[Available data]
_ _ _ _

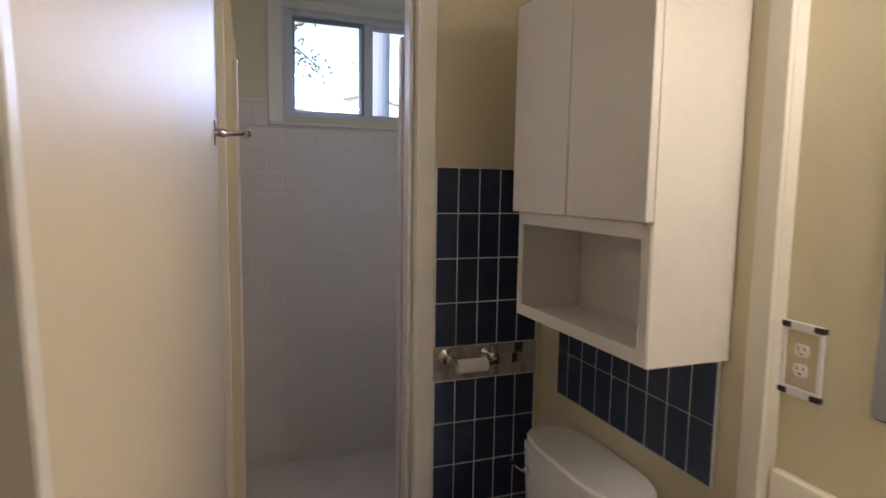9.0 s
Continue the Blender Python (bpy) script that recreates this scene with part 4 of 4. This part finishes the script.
def neighbour_house():
    top = empty("neighbour_house", "low white house with a shallow gable roof outside", "house", (-18.0, 5.0, -0.25))
    bm = bmesh.new()
    add_loft(bm, [[(x, -5.5, 0), (x, 5.5, 0), (x, 5.5, 2.75), (x, 0, 4.2), (x, -5.5, 2.75)] for x in (-8, 0)])
    part("wall", bm, SIDING, top)
    for s in (-1, 1):
        bm = bmesh.new()
        n = (0.0, s * 6.0, 2.62)
        add_loft(bm, [[(x, 0, 4.21), (x, n[1], n[2]), (x, n[1], n[2] + 0.14), (x, 0, 4.36)] for x in (-8.3, 0.06)])
        part("roof", bm, ROOFING, top)
    for y in (-2.6, 1.6):
        part("window", box(0.0, 0.04, y, y + 1.0, 1.0, 2.1), LABEL_GREY, top)
    return top


neighbour_house()
pole = tagged(part("utility_pole", lathe([(0.11, -0.25), (0.10, 4.0), (0.08, 9.0), (0, 9.02)], pose(-9.0, 3.12, 0, 0, 1.5, 0), 16), POLE), "grey wooden pole standing outside the window", "pole")


def tree():
    top = empty("tree", "tree with thin leafy branches outside the window", "tree", (-13.5, 0.9, -0.25))
    r = random.Random(11)
    bm = bmesh.new()
    trunk = bend([(0, 0, 0), (0.1, 0.05, 1.5), (0.0, 0.25, 3.0), (0.1, 0.4, 4.4)], 5)
    add_tube(bm, trunk, [0.22 - 0.12 * i / len(trunk) for i in range(len(trunk))], 12)
    tips = []
    for k in range(11):
        a = r.uniform(0, 6.28)
        s = trunk[-1 - k % 6]
        e = s + Vector((1.9 * math.cos(a), 1.9 * math.sin(a), r.uniform(0.4, 2.0)))
        mid = (s + e) / 2 + Vector((r.uniform(-.3, .3), r.uniform(-.3, .3), 0.25))
        line = bend([s, mid, e], 4)
        add_tube(bm, line, [0.07 - 0.055 * i / len(line) for i in range(len(line))], 7)
        for q in range(5):
            b0 = line[2 + q % 6]
            b1 = b0 + Vector((r.uniform(-1, 1), r.uniform(-1, 1), r.uniform(-0.6, 0.7)))
            add_tube(bm, [b0, (b0 + b1) / 2 + Vector((0, 0, 0.08)), b1], [0.022, 0.014, 0.006], 5)
            tips.append((b0, b1))
    part("trunk", bm, BARK, top, "", True)
    verts, faces = [], []
    for b0, b1 in tips:
        for k in range(60):
            p = b0.lerp(b1, r.uniform(0.2, 1.1)) + Vector((r.gauss(0, 0.16), r.gauss(0, 0.16), r.gauss(0, 0.13)))
            d = Vector((r.gauss(0, 1), r.gauss(0, 1), r.gauss(0, 1))).normalized()
            s = d.orthogonal().normalized() * 0.022
            n = len(verts)
            verts += [p - d * 0.05, p + s, p + d * 0.05, p - s]
            faces.append((n, n + 1, n + 2, n + 3))
    me = bpy.data.meshes.new("crown")
    me.from_pydata([tuple(v) for v in verts], [], faces)
    me.materials.append(LEAF)
    crown = new("crown", me)
    crown.parent = top
    crown["kind"] = "stuff"
    return top


tree()

# ---- floor and wall tiles ----


def tile_mesh(name, w, h, t, bevel, material):
    bm = box(-w / 2, w / 2, -h / 2, h / 2, -t, 0, 0)
    top_edges = [e for e in bm.edges if all(abs(v.co.z) < 1e-6 for v in e.verts)]
    bmesh.ops.bevel(bm, geom=top_edges, offset=bevel, segments=1, affect="EDGES")
    me = bpy.data.meshes.new(name)
    bm.to_mesh(me)
    bm.free()
    me.materials.append(material)
    return me


def lay(name, me, m, parent):
    ob = new(name, me)
    ob.parent = parent
    ob.matrix_parent_inverse = parent.matrix_world.inverted()
    ob.matrix_world = m
    return ob


rng = random.Random(4)
floor = bpy.data.objects["floor"]
PITCH, BATH_PITCH = 0.313, 0.311
TILE = tile_mesh("floor_tile", PITCH - 0.008, PITCH - 0.008, 0.012, 0.004, TERRACOTTA)
BATH_TILE = tile_mesh("bath_floor_tile", BATH_PITCH - 0.008, BATH_PITCH - 0.008, 0.012, 0.004, TERRACOTTA)
turned = pose(-3.020, 1.712, 0, 0, 0, -3.3)


def wobble():
    return pose(0, 0, rng.uniform(-0.0012, 0.0012), rng.uniform(-0.25, 0.25), rng.uniform(-0.25, 0.25), 0)


for i in range(-6, 8):
    for j in range(-5, 4):
        m = turned @ pose((i + 0.5) * BATH_PITCH, (j + 0.5) * BATH_PITCH, 0)
        x, y = m.translation[:2]
        if -4.72 < x < -0.72 and 0.58 < y < 2.5:
            lay("tile", BATH_TILE, m @ wobble(), floor)
for i in range(-4, 8):
    for j in range(-7, 28):
        x, y = -0.165 + (i + 0.5) * PITCH, 4.33 + (j - 14 + 0.5) * PITCH
        in_hall = -0.78 < x < hall_right(y) + 0.12 and -2.0 < y < 4.55
        in_pass = 0.0 <= x < 1.75 and 3.3 < y < 4.9
        in_room = -1.2 < x < 0.45 and 4.55 <= y < 8.4
        if in_hall or in_pass or in_room:
            lay("tile", TILE, pose(x, y, 0) @ wobble(), floor)

# blue tiles on the wall end, with the mosaic band between
end_wall = bpy.data.objects["wall_tiled_end"]
BW, BH = 0.0752, 0.1483
BLUE = tile_mesh("blue_tile", BW - 0.003, BH - 0.003, 0.006, 0.0012, BLUE_TILE)
BLUE_CUT = tile_mesh("blue_tile_cut", 0.057, BH - 0.003, 0.006, 0.0012, BLUE_TILE)
part("grout", box(-4.449, -4.4402, 2.190, 2.574, 0, 1.568), WHITE_GROUT, end_wall)
for col in range(5):
    for row in range(10):
        z = 1.567 - (row + 0.5) * BH if row < 4 else 0.858 - (row - 4 + 0.5) * BH
        if z < 0.03:
            continue
        lay("blue_tile", BLUE, Matrix.Translation((-4.4393 + rng.uniform(-0.0006, 0.0006), 2.194 + (col + 0.5) * BW, z)) @ pose(0, 0, 0, 90, 0, 90), end_wall)
# mosaic pieces of uneven width
part("band_grout", box(-4.4402, -4.4398, 2.190, 2.574, 0.860, 0.973), BAND_GROUT, end_wall)
sizes = (0.022, 0.034, 0.047)
pieces = {(w, k): tile_mesh("mosaic_piece", w - 0.002, 0.0355, 0.006, 0.001, m) for w in sizes for k, m in enumerate((MOSAIC, MOSAIC_DARK))}
for row in range(3):
    y = 2.192
    while y < 2.565:
        w = rng.choice(sizes)
        if y + w > 2.576:
            break
        k = 1 if rng.random() < 0.08 else 0
        lay("mosaic_tile", pieces[(w, k)], Matrix.Translation((-4.4388, y + w / 2, 0.8795 + row * 0.0372)) @ pose(0, 0, 0, 90, 0, 90), end_wall)
        y += w
back = bpy.data.objects["wall_vanity"]
part("grout", box(-4.318, -3.654, TOILET_Y - 0.0096, TOILET_Y - 0.001, 0.822, 1.268), BLUE_GROUT, back)
for col in range(9):
    for row in range(3):
        # the lowest row and the far column are cut
        low, wide = (0.824 if row == 0 else 0.822 + row * BH), (0.060 if col == 8 else BW)
        cut = BLUE if col < 8 else BLUE_CUT
        lay("blue_tile", cut, Matrix.Translation((-3.656 - col * BW - wide / 2, TOILET_Y - 0.0105 + rng.uniform(-0.0005, 0.0005), low + BH / 2)) @ pose(0, 0, 0, 90, 0, 0), back)
# shower wall tiles
back_wall = bpy.data.objects["wall_shower_back"]
SW, SH = 0.152, 0.106
STILE = tile_mesh("shower_tile", SW - 0.003, SH - 0.003, 0.006, 0.0015, SHOWER_TILE)
UPRIGHT = tile_mesh("shower_border_tile", 0.0735, 0.112, 0.007, 0.003, SHOWER_TILE)
CAP = tile_mesh("shower_cap_tile", SW - 0.003, 0.022, 0.009, 0.004, SHOWER_TILE)
part("grout", box(WX, WX + 0.0082, 1.585, 2.66, 0.04, 1.792), SHOWER_GROUT, back_wall)
part("grout", box(WX, WX + 0.0082, 1.585, 1.757, 1.792, 1.928), SHOWER_GROUT, back_wall)


def uneven():
    return pose(0, 0, 0, rng.uniform(-0.35, 0.35), rng.uniform(-0.35, 0.35), 0)


for row in range(16):
    for col in range(8):
        y = 1.60 + (col + (0.5 if row % 2 else 0.0)) * SW
        if y < 2.6:
            lay("shower_tile", STILE, Matrix.Translation((WX + 0.0095, y, 1.735 - row * SH)) @ pose(0, 0, 0, 90, 0, 90) @ uneven(), back_wall)
for k in range(2):
    lay("border_tile", UPRIGHT, Matrix.Translation((WX + 0.0098, 1.637 + k * 0.0762, 1.848)) @ pose(0, 0, 0, 90, 0, 90) @ uneven(), back_wall)
lay("cap_tile", CAP, Matrix.Translation((WX + 0.0105, 1.676, 1.917)) @ pose(0, 0, 0, 90, 0, 90), back_wall)
# the side wall, whose tiles show in the mirror
side_wall = bpy.data.objects["wall_shower_left"]
side_m = pose(0, 0, 0, 90, 0, 180)
part("grout", box(WX + 0.01, -4.50, 1.585, 1.5932, 0.04, 1.913), SHOWER_GROUT, side_wall)
for row in range(17):
    for col in range(9):
        x = -4.578 - (col - (0.5 if row % 2 else 0.0)) * SW
        if -5.66 < x < -4.56:
            lay("shower_tile", STILE, Matrix.Translation((x, 1.5945, 1.718 - row * SH)) @ side_m @ uneven(), side_wall)
for k in range(15):
    lay("border_tile", UPRIGHT, Matrix.Translation((-4.542 - k * 0.0762, 1.5948, 1.831)) @ side_m @ uneven(), side_wall)
for k in range(8):
    lay("cap_tile", CAP, Matrix.Translation((-4.578 - k * SW, 1.5952, 1.9005)) @ side_m, side_wall)
structure("tile_edge_shower_left", box(-4.504, -4.484, 1.580, 1.600, 0.04, 1.86, 0.006), SHOWER_TILE, "rounded white tile edging beside the shower", "tiles")
curb = bpy.data.objects["shower_curb"]
CTILE = tile_mesh("curb_tile", 0.104, 0.104, 0.006, 0.002, SHOWER_TILE)
for col in range(5):
    lay("curb_tile", CTILE, Matrix.Translation((-4.579, 1.61 + col * 0.107, 0.064)) @ pose(0, 0, 0, 90, 0, 90), curb)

_ _ _ _

[Given exercise] Going down the listing above, begin printing at the line with "Continue the Blender" and finish with the line with "wooden pole standing", exactly as they appear.

[Output]
Continue the Blender Python (bpy) script that recreates this scene with part 4 of 4. This part finishes the script.
def neighbour_house():
    top = empty("neighbour_house", "low white house with a shallow gable roof outside", "house", (-18.0, 5.0, -0.25))
    bm = bmesh.new()
    add_loft(bm, [[(x, -5.5, 0), (x, 5.5, 0), (x, 5.5, 2.75), (x, 0, 4.2), (x, -5.5, 2.75)] for x in (-8, 0)])
    part("wall", bm, SIDING, top)
    for s in (-1, 1):
        bm = bmesh.new()
        n = (0.0, s * 6.0, 2.62)
        add_loft(bm, [[(x, 0, 4.21), (x, n[1], n[2]), (x, n[1], n[2] + 0.14), (x, 0, 4.36)] for x in (-8.3, 0.06)])
        part("roof", bm, ROOFING, top)
    for y in (-2.6, 1.6):
        part("window", box(0.0, 0.04, y, y + 1.0, 1.0, 2.1), LABEL_GREY, top)
    return top


neighbour_house()
pole = tagged(part("utility_pole", lathe([(0.11, -0.25), (0.10, 4.0), (0.08, 9.0), (0, 9.02)], pose(-9.0, 3.12, 0, 0, 1.5, 0), 16), POLE), "grey wooden pole standing outside the window", "pole")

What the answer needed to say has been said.